- [AIM OF THE TASK]:
Reproduce the listing below in full and without alteration, apart from its pictures.

- [RAW DATA]:
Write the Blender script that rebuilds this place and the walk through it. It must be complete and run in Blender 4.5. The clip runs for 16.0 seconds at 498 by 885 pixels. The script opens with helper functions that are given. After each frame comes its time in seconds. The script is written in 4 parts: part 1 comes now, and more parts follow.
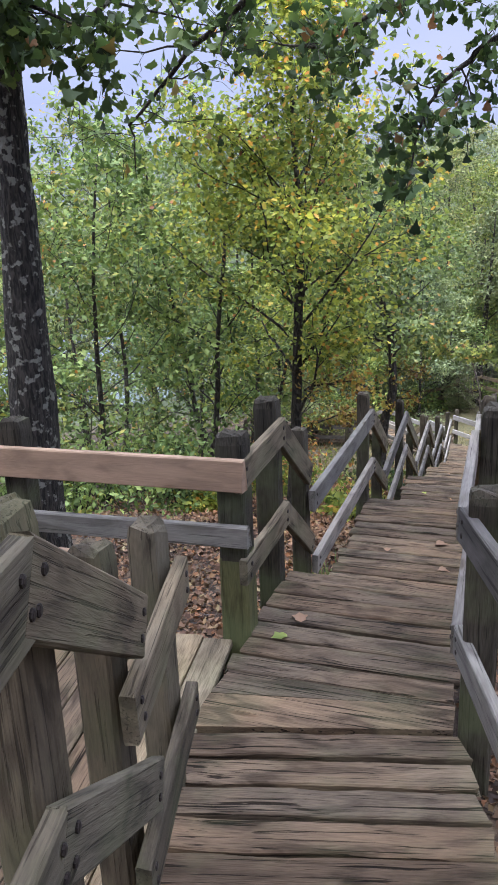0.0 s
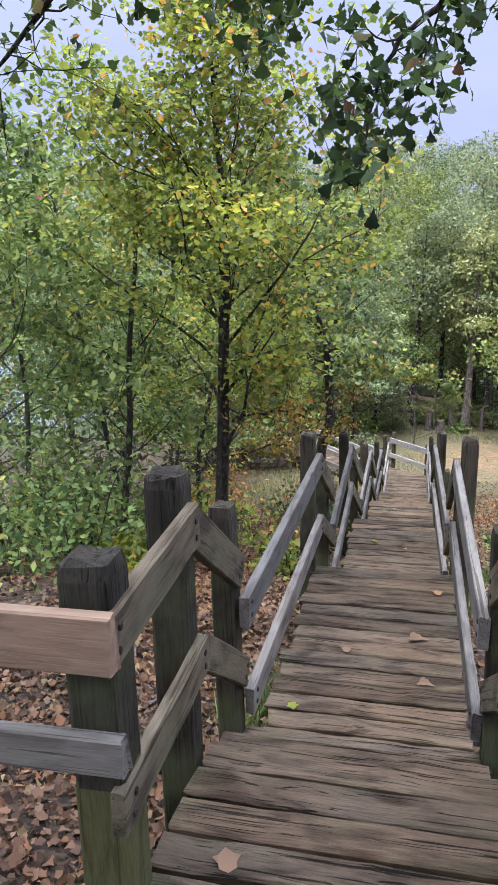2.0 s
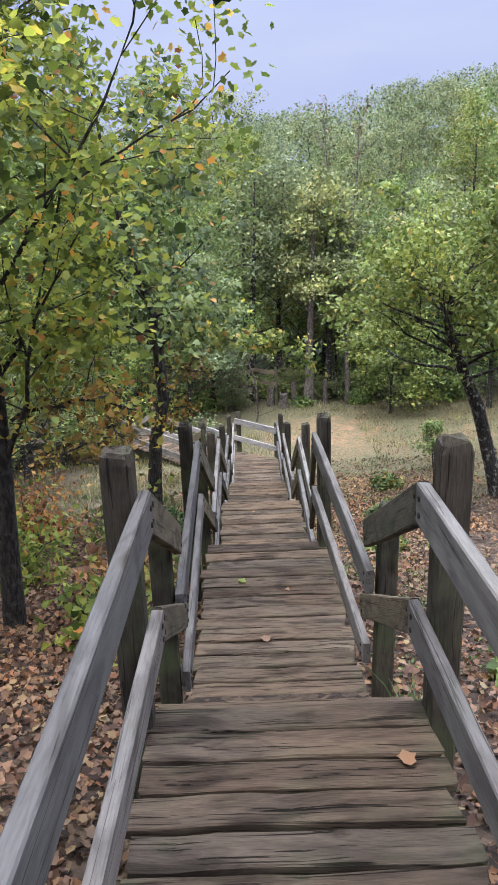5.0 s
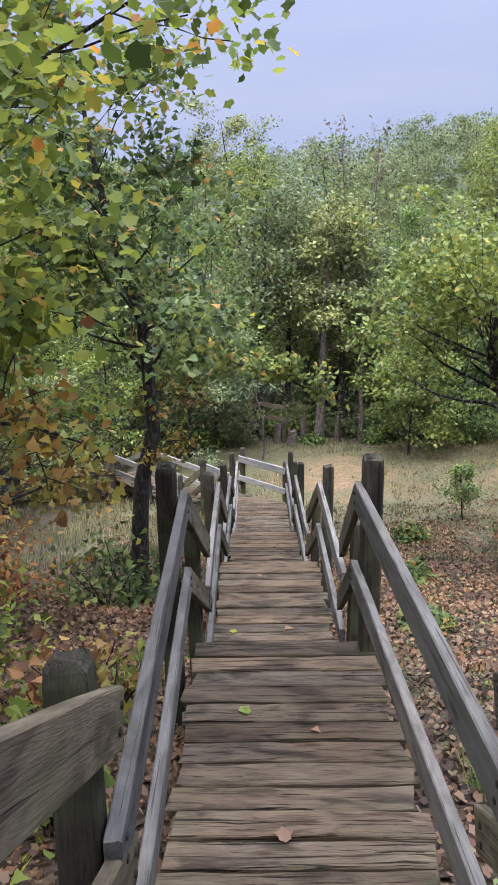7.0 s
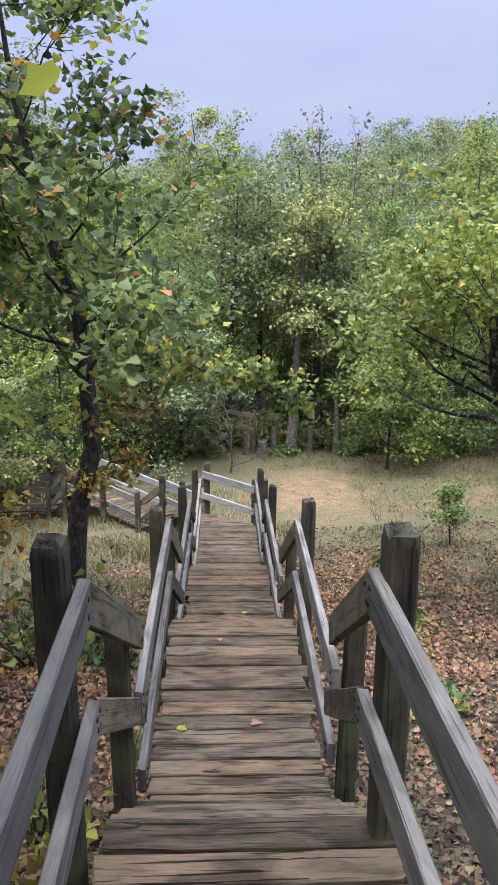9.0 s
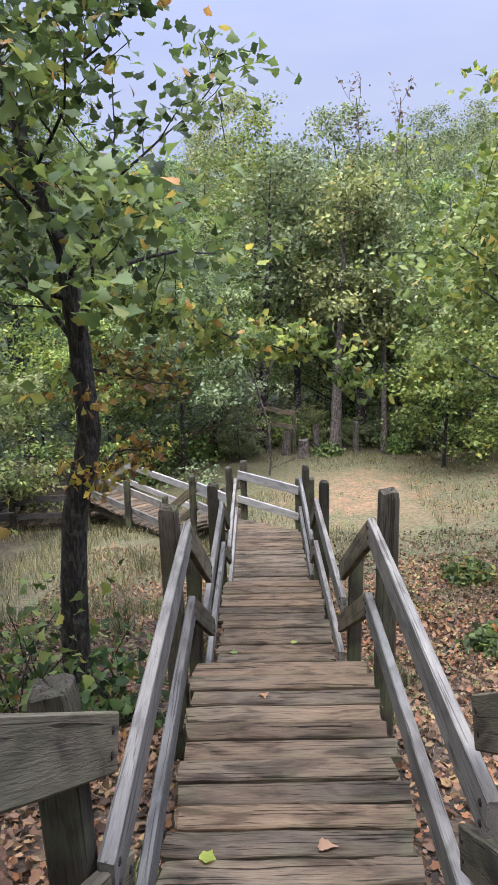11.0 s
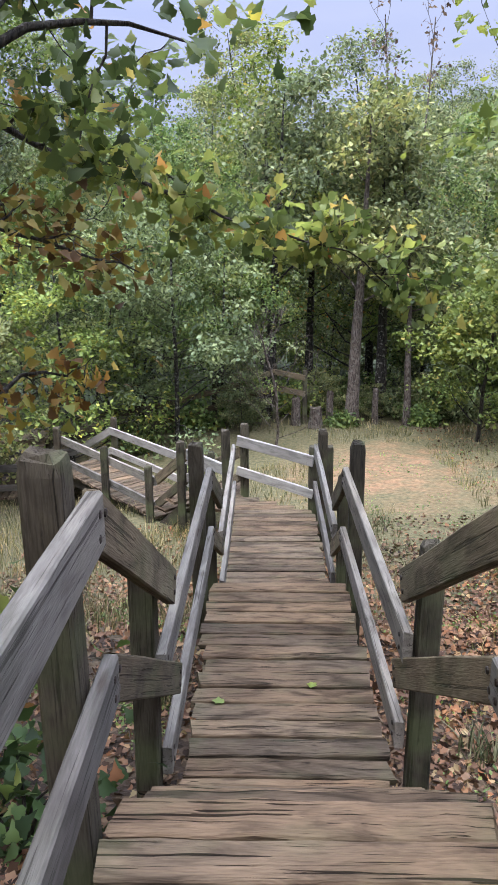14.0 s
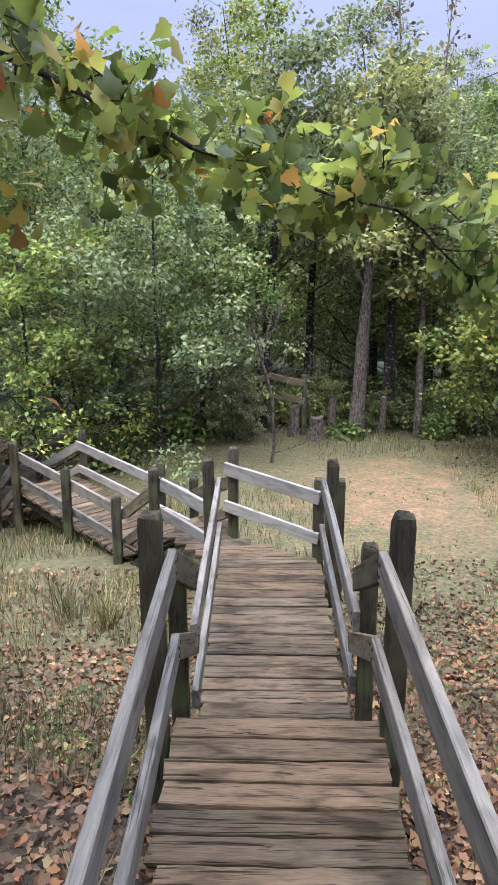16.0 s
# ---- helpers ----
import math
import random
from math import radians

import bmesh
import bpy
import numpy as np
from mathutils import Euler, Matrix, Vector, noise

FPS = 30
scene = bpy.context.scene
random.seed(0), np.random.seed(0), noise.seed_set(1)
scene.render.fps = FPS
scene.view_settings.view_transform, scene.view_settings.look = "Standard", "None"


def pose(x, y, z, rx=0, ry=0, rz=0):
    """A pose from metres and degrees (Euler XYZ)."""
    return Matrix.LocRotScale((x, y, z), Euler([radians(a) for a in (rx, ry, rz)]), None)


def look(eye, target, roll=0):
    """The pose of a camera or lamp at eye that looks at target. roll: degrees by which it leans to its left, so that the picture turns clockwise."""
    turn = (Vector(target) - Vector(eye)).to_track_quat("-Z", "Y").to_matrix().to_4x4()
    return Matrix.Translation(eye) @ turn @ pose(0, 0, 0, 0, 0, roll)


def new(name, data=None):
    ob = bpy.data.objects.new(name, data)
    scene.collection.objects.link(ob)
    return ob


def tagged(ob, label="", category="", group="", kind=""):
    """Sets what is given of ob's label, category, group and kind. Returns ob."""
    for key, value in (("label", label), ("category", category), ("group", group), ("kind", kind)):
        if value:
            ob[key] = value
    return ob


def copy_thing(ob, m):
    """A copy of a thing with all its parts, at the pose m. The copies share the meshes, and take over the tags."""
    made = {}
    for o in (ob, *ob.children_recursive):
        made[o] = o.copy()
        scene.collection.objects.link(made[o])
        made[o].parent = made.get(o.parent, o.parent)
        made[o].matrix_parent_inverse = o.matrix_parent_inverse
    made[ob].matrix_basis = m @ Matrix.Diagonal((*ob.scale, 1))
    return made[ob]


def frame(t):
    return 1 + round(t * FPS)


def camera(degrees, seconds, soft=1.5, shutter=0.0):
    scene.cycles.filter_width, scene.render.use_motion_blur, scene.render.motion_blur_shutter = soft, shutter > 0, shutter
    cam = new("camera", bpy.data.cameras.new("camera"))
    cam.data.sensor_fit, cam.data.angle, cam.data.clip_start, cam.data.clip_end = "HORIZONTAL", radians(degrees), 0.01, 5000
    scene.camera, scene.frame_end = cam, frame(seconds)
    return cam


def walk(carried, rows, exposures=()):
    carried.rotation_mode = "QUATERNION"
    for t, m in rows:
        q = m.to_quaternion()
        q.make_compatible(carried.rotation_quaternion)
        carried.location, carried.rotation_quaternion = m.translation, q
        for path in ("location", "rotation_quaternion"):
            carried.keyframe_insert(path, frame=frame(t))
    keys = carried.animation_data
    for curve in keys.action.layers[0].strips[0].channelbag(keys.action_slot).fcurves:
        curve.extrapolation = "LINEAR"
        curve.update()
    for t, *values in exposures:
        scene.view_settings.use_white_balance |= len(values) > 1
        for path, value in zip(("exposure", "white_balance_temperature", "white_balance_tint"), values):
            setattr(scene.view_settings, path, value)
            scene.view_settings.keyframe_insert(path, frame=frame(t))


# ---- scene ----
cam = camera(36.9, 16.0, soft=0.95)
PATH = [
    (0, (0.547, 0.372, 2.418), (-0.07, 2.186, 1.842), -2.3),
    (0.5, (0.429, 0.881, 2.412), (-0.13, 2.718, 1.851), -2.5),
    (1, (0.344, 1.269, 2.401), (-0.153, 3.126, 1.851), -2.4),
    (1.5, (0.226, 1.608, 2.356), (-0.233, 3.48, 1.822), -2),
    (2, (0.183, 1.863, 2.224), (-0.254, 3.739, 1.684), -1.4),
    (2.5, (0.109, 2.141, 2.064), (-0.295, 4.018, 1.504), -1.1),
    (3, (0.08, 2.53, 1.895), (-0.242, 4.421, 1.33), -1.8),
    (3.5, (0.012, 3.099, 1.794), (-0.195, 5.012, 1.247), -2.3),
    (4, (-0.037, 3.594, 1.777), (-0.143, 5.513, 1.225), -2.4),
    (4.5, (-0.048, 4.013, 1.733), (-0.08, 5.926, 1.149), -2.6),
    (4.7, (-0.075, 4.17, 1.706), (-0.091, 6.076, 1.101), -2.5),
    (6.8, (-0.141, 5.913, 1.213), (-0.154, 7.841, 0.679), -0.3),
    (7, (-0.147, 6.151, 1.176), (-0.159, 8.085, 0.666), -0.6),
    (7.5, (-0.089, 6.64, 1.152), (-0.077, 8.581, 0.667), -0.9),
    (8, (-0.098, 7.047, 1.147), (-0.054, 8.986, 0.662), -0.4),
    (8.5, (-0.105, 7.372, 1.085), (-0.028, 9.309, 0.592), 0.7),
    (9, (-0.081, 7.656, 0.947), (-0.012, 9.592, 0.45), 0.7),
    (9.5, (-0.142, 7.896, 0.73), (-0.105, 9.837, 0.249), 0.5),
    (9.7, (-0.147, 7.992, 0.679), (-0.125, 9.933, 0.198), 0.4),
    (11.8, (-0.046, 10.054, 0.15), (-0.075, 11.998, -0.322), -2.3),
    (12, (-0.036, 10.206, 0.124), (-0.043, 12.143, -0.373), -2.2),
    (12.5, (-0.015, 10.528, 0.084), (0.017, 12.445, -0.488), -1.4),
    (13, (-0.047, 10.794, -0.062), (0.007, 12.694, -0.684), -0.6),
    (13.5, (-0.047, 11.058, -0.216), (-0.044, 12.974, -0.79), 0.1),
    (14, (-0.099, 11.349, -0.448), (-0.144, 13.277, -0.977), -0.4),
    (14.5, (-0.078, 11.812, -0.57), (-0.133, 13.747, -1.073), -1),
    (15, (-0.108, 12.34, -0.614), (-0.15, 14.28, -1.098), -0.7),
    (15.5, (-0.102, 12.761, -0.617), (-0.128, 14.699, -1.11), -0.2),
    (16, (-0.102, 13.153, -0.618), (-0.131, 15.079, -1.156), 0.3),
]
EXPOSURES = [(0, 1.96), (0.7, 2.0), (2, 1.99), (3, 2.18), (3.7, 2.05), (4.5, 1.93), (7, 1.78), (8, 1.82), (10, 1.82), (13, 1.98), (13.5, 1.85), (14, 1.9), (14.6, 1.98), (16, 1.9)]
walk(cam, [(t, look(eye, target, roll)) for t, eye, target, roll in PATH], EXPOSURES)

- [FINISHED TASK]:
Write the Blender script that rebuilds this place and the walk through it. It must be complete and run in Blender 4.5. The clip runs for 16.0 seconds at 498 by 885 pixels. The script opens with helper functions that are given. After each frame comes its time in seconds. The script is written in 4 parts: part 1 comes now, and more parts follow.
0.0 s
2.0 s
5.0 s
7.0 s
9.0 s
11.0 s
14.0 s
16.0 s
# ---- helpers ----
import math
import random
from math import radians

import bmesh
import bpy
import numpy as np
from mathutils import Euler, Matrix, Vector, noise

FPS = 30
scene = bpy.context.scene
random.seed(0), np.random.seed(0), noise.seed_set(1)
scene.render.fps = FPS
scene.view_settings.view_transform, scene.view_settings.look = "Standard", "None"


def pose(x, y, z, rx=0, ry=0, rz=0):
    """A pose from metres and degrees (Euler XYZ)."""
    return Matrix.LocRotScale((x, y, z), Euler([radians(a) for a in (rx, ry, rz)]), None)


def look(eye, target, roll=0):
    """The pose of a camera or lamp at eye that looks at target. roll: degrees by which it leans to its left, so that the picture turns clockwise."""
    turn = (Vector(target) - Vector(eye)).to_track_quat("-Z", "Y").to_matrix().to_4x4()
    return Matrix.Translation(eye) @ turn @ pose(0, 0, 0, 0, 0, roll)


def new(name, data=None):
    ob = bpy.data.objects.new(name, data)
    scene.collection.objects.link(ob)
    return ob


def tagged(ob, label="", category="", group="", kind=""):
    """Sets what is given of ob's label, category, group and kind. Returns ob."""
    for key, value in (("label", label), ("category", category), ("group", group), ("kind", kind)):
        if value:
            ob[key] = value
    return ob


def copy_thing(ob, m):
    """A copy of a thing with all its parts, at the pose m. The copies share the meshes, and take over the tags."""
    made = {}
    for o in (ob, *ob.children_recursive):
        made[o] = o.copy()
        scene.collection.objects.link(made[o])
        made[o].parent = made.get(o.parent, o.parent)
        made[o].matrix_parent_inverse = o.matrix_parent_inverse
    made[ob].matrix_basis = m @ Matrix.Diagonal((*ob.scale, 1))
    return made[ob]


def frame(t):
    return 1 + round(t * FPS)


def camera(degrees, seconds, soft=1.5, shutter=0.0):
    scene.cycles.filter_width, scene.render.use_motion_blur, scene.render.motion_blur_shutter = soft, shutter > 0, shutter
    cam = new("camera", bpy.data.cameras.new("camera"))
    cam.data.sensor_fit, cam.data.angle, cam.data.clip_start, cam.data.clip_end = "HORIZONTAL", radians(degrees), 0.01, 5000
    scene.camera, scene.frame_end = cam, frame(seconds)
    return cam


def walk(carried, rows, exposures=()):
    carried.rotation_mode = "QUATERNION"
    for t, m in rows:
        q = m.to_quaternion()
        q.make_compatible(carried.rotation_quaternion)
        carried.location, carried.rotation_quaternion = m.translation, q
        for path in ("location", "rotation_quaternion"):
            carried.keyframe_insert(path, frame=frame(t))
    keys = carried.animation_data
    for curve in keys.action.layers[0].strips[0].channelbag(keys.action_slot).fcurves:
        curve.extrapolation = "LINEAR"
        curve.update()
    for t, *values in exposures:
        scene.view_settings.use_white_balance |= len(values) > 1
        for path, value in zip(("exposure", "white_balance_temperature", "white_balance_tint"), values):
            setattr(scene.view_settings, path, value)
            scene.view_settings.keyframe_insert(path, frame=frame(t))


# ---- scene ----
cam = camera(36.9, 16.0, soft=0.95)
PATH = [
    (0, (0.547, 0.372, 2.418), (-0.07, 2.186, 1.842), -2.3),
    (0.5, (0.429, 0.881, 2.412), (-0.13, 2.718, 1.851), -2.5),
    (1, (0.344, 1.269, 2.401), (-0.153, 3.126, 1.851), -2.4),
    (1.5, (0.226, 1.608, 2.356), (-0.233, 3.48, 1.822), -2),
    (2, (0.183, 1.863, 2.224), (-0.254, 3.739, 1.684), -1.4),
    (2.5, (0.109, 2.141, 2.064), (-0.295, 4.018, 1.504), -1.1),
    (3, (0.08, 2.53, 1.895), (-0.242, 4.421, 1.33), -1.8),
    (3.5, (0.012, 3.099, 1.794), (-0.195, 5.012, 1.247), -2.3),
    (4, (-0.037, 3.594, 1.777), (-0.143, 5.513, 1.225), -2.4),
    (4.5, (-0.048, 4.013, 1.733), (-0.08, 5.926, 1.149), -2.6),
    (4.7, (-0.075, 4.17, 1.706), (-0.091, 6.076, 1.101), -2.5),
    (6.8, (-0.141, 5.913, 1.213), (-0.154, 7.841, 0.679), -0.3),
    (7, (-0.147, 6.151, 1.176), (-0.159, 8.085, 0.666), -0.6),
    (7.5, (-0.089, 6.64, 1.152), (-0.077, 8.581, 0.667), -0.9),
    (8, (-0.098, 7.047, 1.147), (-0.054, 8.986, 0.662), -0.4),
    (8.5, (-0.105, 7.372, 1.085), (-0.028, 9.309, 0.592), 0.7),
    (9, (-0.081, 7.656, 0.947), (-0.012, 9.592, 0.45), 0.7),
    (9.5, (-0.142, 7.896, 0.73), (-0.105, 9.837, 0.249), 0.5),
    (9.7, (-0.147, 7.992, 0.679), (-0.125, 9.933, 0.198), 0.4),
    (11.8, (-0.046, 10.054, 0.15), (-0.075, 11.998, -0.322), -2.3),
    (12, (-0.036, 10.206, 0.124), (-0.043, 12.143, -0.373), -2.2),
    (12.5, (-0.015, 10.528, 0.084), (0.017, 12.445, -0.488), -1.4),
    (13, (-0.047, 10.794, -0.062), (0.007, 12.694, -0.684), -0.6),
    (13.5, (-0.047, 11.058, -0.216), (-0.044, 12.974, -0.79), 0.1),
    (14, (-0.099, 11.349, -0.448), (-0.144, 13.277, -0.977), -0.4),
    (14.5, (-0.078, 11.812, -0.57), (-0.133, 13.747, -1.073), -1),
    (15, (-0.108, 12.34, -0.614), (-0.15, 14.28, -1.098), -0.7),
    (15.5, (-0.102, 12.761, -0.617), (-0.128, 14.699, -1.11), -0.2),
    (16, (-0.102, 13.153, -0.618), (-0.131, 15.079, -1.156), 0.3),
]
EXPOSURES = [(0, 1.96), (0.7, 2.0), (2, 1.99), (3, 2.18), (3.7, 2.05), (4.5, 1.93), (7, 1.78), (8, 1.82), (10, 1.82), (13, 1.98), (13.5, 1.85), (14, 1.9), (14.6, 1.98), (16, 1.9)]
walk(cam, [(t, look(eye, target, roll)) for t, eye, target, roll in PATH], EXPOSURES)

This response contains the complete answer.